Export Prefix Filter does not mean which origin prefix you want to advertise to your BGP peer, instead, it means which prefix you receive from your BGP peer is allowed to propagate; in other words, which prefix is able to transit over this BGP connection. Looking at my PoC architecture again, there is a single CIDR (10.160.224.0/20) from my Azure account. From MCR's aspect, this prefix must be allowed to export, otherwise, you will not see any prefix in the Advertised section; in other words, you will not any prefix in your VPC/VNet Route Table, either.
Enhanced SD-WAN
MVE (Megaport Virtual Edge) is based on the SD-WAN foundation to provide an optimised path between the on-premises and the CSP/SaaS platforms; in other words, MVE has a prerequisite of supported vendor platforms.

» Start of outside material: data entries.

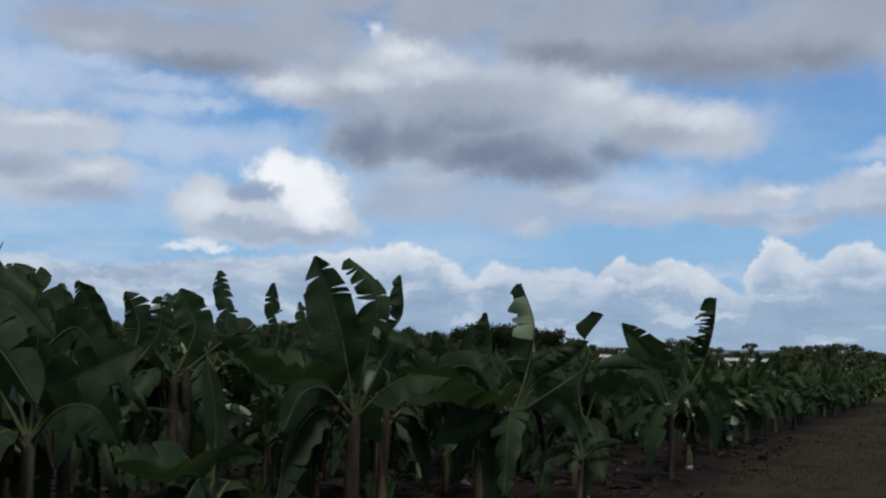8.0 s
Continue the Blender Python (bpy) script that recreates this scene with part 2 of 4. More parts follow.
paint((136, 146, 163), 1.3, 0.95, 0.4,
    (10.2, 12.6, 3.52, 0.75), (13.6, 13.1, 4.34, 0.77), (6.7, 13.0, 2.94, 0.74), (34.2, 12.4, 3.19, 0.54), (17.5, 13.4, 3.10, 0.57))
# paler shreds of the deck
paint((182, 192, 208), 1.5, 0.75, 0.8,
    (1.3, 12.7, 2.55, 1.74), (38.9, 13.2, 1.41, 0.37), (28.7, 13.3, 1.27, 0.76), (0.9, 12.9, 2.58, 1.17))
paint((190, 203, 224), 1.6, 0.55, 0.9,
    (0.3, 11.0, 2.10, 1.40), (8.9, 10.4, 1.50, 1.00), (13.5, 7.8, 2.30, 0.56))
paint((226, 232, 241), 1.3, 0.8, 0.5,
    (26.5, 14.2, 0.46, 0.38), (25.2, 13.4, 0.93, 0.36))

# drawn-out shreds of cloud along the low bank
slant = wnode("ShaderNodeMapping")
wlink(carrier, slant.inputs[0])
slant.inputs["Rotation"].default_value = (0, 0, radians(9))
slant.inputs["Scale"].default_value = (0.2, 0.8, 1)
shreds = wnode("ShaderNodeTexNoise")
wlink(slant.outputs[0], shreds.inputs["Vector"])
shreds.inputs["Scale"].default_value, shreds.inputs["Detail"].default_value, shreds.inputs["Roughness"].default_value = 1.0, 8, 0.62
band = wnode("ShaderNodeMapRange", interpolation_type="SMOOTHSTEP")
wlink(wmath("ABSOLUTE", wmath("SUBTRACT", height, 1.4)), band.inputs[0])
band.inputs[1].default_value, band.inputs[2].default_value = 3.4, 1.0
for low, high, cover, rgb in ((0.5, 0.64, 0.8, (203, 214, 229)), (0.49, 0.36, 0.7, (146, 168, 197))):
    share = wnode("ShaderNodeMapRange", interpolation_type="SMOOTHSTEP")
    wlink(shreds.outputs["Fac"], share.inputs[0])
    share.inputs[1].default_value, share.inputs[2].default_value = low, high
    share.inputs[3].default_value, share.inputs[4].default_value = 0.0, cover
    picture = wmix(wmath("MULTIPLY", share.outputs[0], band.outputs[0]), picture, linear(rgb, GAIN))

# the deck closes overhead and broken cloud goes on all round
deck = wnode("ShaderNodeMapRange", interpolation_type="SMOOTHSTEP")
wlink(wmath("ADD", height, wmath("MULTIPLY", streaks.outputs["Fac"], 6.0)), deck.inputs[0])
deck.inputs[1].default_value, deck.inputs[2].default_value = 18.5, 25
side = wnode("ShaderNodeMapRange", interpolation_type="SMOOTHSTEP")
wlink(wmath("ABSOLUTE", wmath("SUBTRACT", round_about, 22.0)), side.inputs[0])
side.inputs[1].default_value, side.inputs[2].default_value = 34, 48
broken = wnode("ShaderNodeMapRange", interpolation_type="SMOOTHSTEP")
wlink(streaks.outputs["Fac"], broken.inputs[0])
broken.inputs[1].default_value, broken.inputs[2].default_value = 0.42, 0.56
over = wmath("MAXIMUM", deck.outputs[0], wmath("MULTIPLY", side.outputs[0], broken.outputs[0]))
deck_shade = wnode("ShaderNodeMix", data_type="RGBA", blend_type="MULTIPLY")
deck_shade.inputs[0].default_value = 1.0
deck_shade.inputs[6].default_value = linear((100, 105, 115), GAIN)
wlink(grain, deck_shade.inputs[7])
picture = wmix(over, picture, deck_shade.outputs[2])
background = wn.nodes["Background"]
wlink(picture, background.inputs[0])
background.inputs[1].default_value = 0.1

sun = new("sun", bpy.data.lights.new("sun", "SUN"))
sun.data.energy = 1.7
sun.data.angle = radians(13)
sun.data.color = (1.0, 0.95, 0.86)
a, e = radians(SUN_ROUND), radians(SUN_HIGH)
sun.matrix_world = look((0, 0, 60), (-60 * math.sin(a) * math.cos(e), -60 * math.cos(a) * math.cos(e), 60 - 60 * math.sin(e)))


# ---- materials ----
class Shader:
    """A node material, with short ways to add to it."""

    def __init__(self, name, rough=0.7, gloss=0.3):
        self.m = bpy.data.materials.new(name)
        self.m.use_nodes = True
        self.t = self.m.node_tree
        self.p = self.t.nodes["Principled BSDF"]
        self.p.inputs["Roughness"].default_value = rough
        self.p.inputs["Specular IOR Level"].default_value = gloss
        self.at = self.t.nodes.new("ShaderNodeTexCoord")

    def link(self, a, b):
        self.t.links.new(a, b)

    def noise(self, scale, detail=4, stretch=(1, 1, 1), space="Object", rough=0.6):
        place = self.t.nodes.new("ShaderNodeMapping")
        place.inputs["Scale"].default_value = stretch
        self.link(self.at.outputs[space], place.inputs[0])
        n = self.t.nodes.new("ShaderNodeTexNoise")
        n.inputs["Scale"].default_value, n.inputs["Detail"].default_value, n.inputs["Roughness"].default_value = scale, detail, rough
        self.link(place.outputs[0], n.inputs["Vector"])
        return n.outputs["Fac"]

    def mix(self, fac, a, b, blend="MIX"):
        n = self.t.nodes.new("ShaderNodeMix")
        n.data_type, n.blend_type = "RGBA", blend
        for socket, v in ((n.inputs[0], fac), (n.inputs[6], a), (n.inputs[7], b)):
            if isinstance(v, (int, float)):
                socket.default_value = v
            elif isinstance(v, tuple):
                socket.default_value = (*v, 1)
            else:
                self.link(v, socket)
        return n.outputs[2]

    def steps(self, value, low, high, to_low=0.0, to_high=1.0):
        n = self.t.nodes.new("ShaderNodeMapRange")
        n.interpolation_type = "SMOOTHSTEP"
        for k, v in enumerate((low, high, to_low, to_high)):
            n.inputs[k + 1].default_value = v
        self.link(value, n.inputs[0])
        return n.outputs[0]

    def random(self):
        return self.t.nodes.new("ShaderNodeObjectInfo").outputs["Random"]

    def island(self):
        return self.t.nodes.new("ShaderNodeNewGeometry").outputs["Random Per Island"]

    def colour(self, socket):
        self.link(socket, self.p.inputs["Base Color"])

    def bump(self, height_socket, strength=0.3, distance=0.02):
        b = self.t.nodes.new("ShaderNodeBump")
        b.inputs["Strength"].default_value, b.inputs["Distance"].default_value = strength, distance
        self.link(height_socket, b.inputs["Height"])
        self.link(b.outputs[0], self.p.inputs["Normal"])

    def see_through(self, share, colour_socket):
        """Lets some of the light shine through, as in a leaf."""
        tr = self.t.nodes.new("ShaderNodeBsdfTranslucent")
        self.link(colour_socket, tr.inputs[0])
        mix = self.t.nodes.new("ShaderNodeMixShader")
        mix.inputs[0].default_value = share
        self.link(self.p.outputs[0], mix.inputs[1])
        self.link(tr.outputs[0], mix.inputs[2])
        self.link(mix.outputs[0], self.t.nodes["Material Output"].inputs[0])


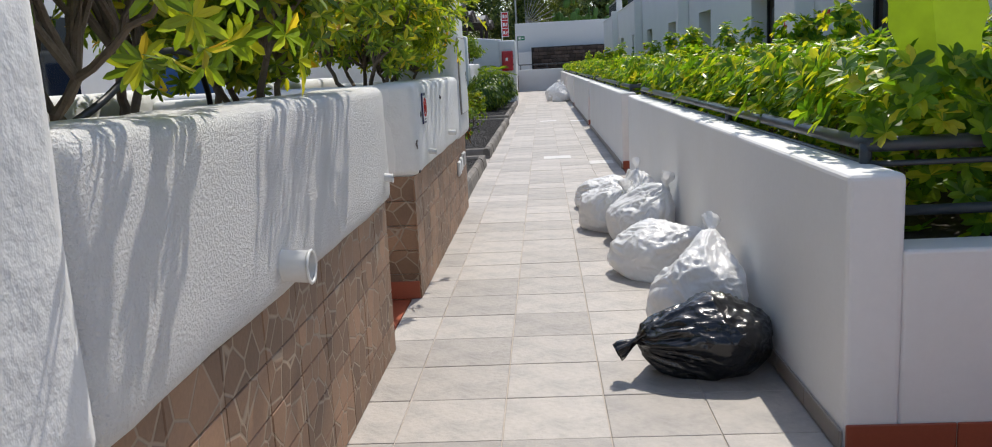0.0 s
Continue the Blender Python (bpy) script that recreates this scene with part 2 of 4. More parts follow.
    aloe=leaf_material("red_succulent_leaf", ((0.0, (0.25, 0.08, 0.06)), (1.0, (0.40, 0.16, 0.11))), thin=0.1),
    flower=leaf_material("white_petal", ((0.0, (0.8, 0.78, 0.7)), (1.0, (0.85, 0.83, 0.72))), thin=0.3),
    farleaf=leaf_material("far_tree_leaf", ((0.0, (0.05, 0.085, 0.025)), (0.6, (0.12, 0.17, 0.045)), (1.0, (0.24, 0.28, 0.07))), thin=0.35),
)


# ---------------------------------------------------------------- building blocks
def link(name, bm, mat, parent=None, label="", smooth=False):
    me = bpy.data.meshes.new(name)
    bmesh.ops.recalc_face_normals(bm, faces=bm.faces)
    bm.to_mesh(me)
    bm.free()
    me.materials.append(M[mat])
    if smooth:
        me.shade_smooth()
    ob = new(name, me)
    if parent:
        ob.parent = parent
    if label:
        ob["label"] = label
    return ob


def part(name, bm, mat, parent, label="", smooth=False):
    return link(name, bm, mat, parent, label, smooth)


def thing(name, label, category, group="", kind=""):
    return tagged(new(name), label, category, group, kind)


def box(bm, x0, x1, y0, y1, z0, z1, bevel=0.0, seg=2, m=None):
    r = bmesh.ops.create_cube(bm, size=1.0, matrix=Matrix.Translation(((x0 + x1) / 2, (y0 + y1) / 2, (z0 + z1) / 2)) @ Matrix.Diagonal((x1 - x0, y1 - y0, z1 - z0, 1)))
    vs = r["verts"]
    if bevel:
        es = list({e for v in vs for e in v.link_edges})
        vs = bmesh.ops.bevel(bm, geom=es, offset=bevel, segments=seg, affect="EDGES", profile=0.5)["verts"]
    if m is not None:
        bmesh.ops.transform(bm, matrix=m, verts=list({v for v in vs}))
    return bm


def boxed(x0, x1, y0, y1, z0, z1, bevel=0.0, seg=2, m=None):
    return box(bmesh.new(), x0, x1, y0, y1, z0, z1, bevel, seg, m)


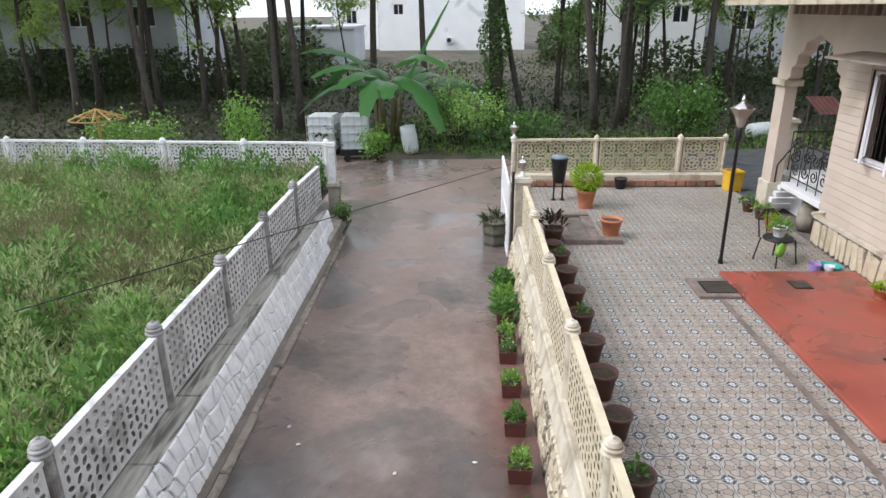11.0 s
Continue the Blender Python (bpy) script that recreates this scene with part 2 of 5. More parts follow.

You may wonder why Megaport is able to optimise the network path for SaaS platforms via MVE? The answer is composed of two pieces:
First of all, the Megaport-managed network backbone, which is close to the colocations/datacentres where those CSPs locate. This factor is a prerequisite for most SD-WAN solution providers in the market under the hood.
Secondly, a comprehensive ecosystem from Megaport Marketplace, the most decisive factor from my perspective. Every certified service provider could be represented by a VXC and associated with MVE.
Apparently, since everything is under Megaport's umbrella, the user experience could be eminently optimised.
Wrap-up
One of the reasons why Megaport's offerings are fascinating is its highly elastic design from my perspective. Each service on the bottom could be represented by a VXC and each VXC could be associated with either Port, MCR, or MVE. Imagine that we are in the Lego world, every tier (VXC, Port, MCR, and MVE) could be deemed the Lego blocks, and what those blocks will present that depending on your imagination (requirement).
Although one of the transitions in the cloud era is the Internet is a new network, when we take either the business drivers (e.g. SLA) or the operational concerns (e.g. security) into account, the SDCI solutions are worth evaluating and embracing for your modernised service framework nonetheless.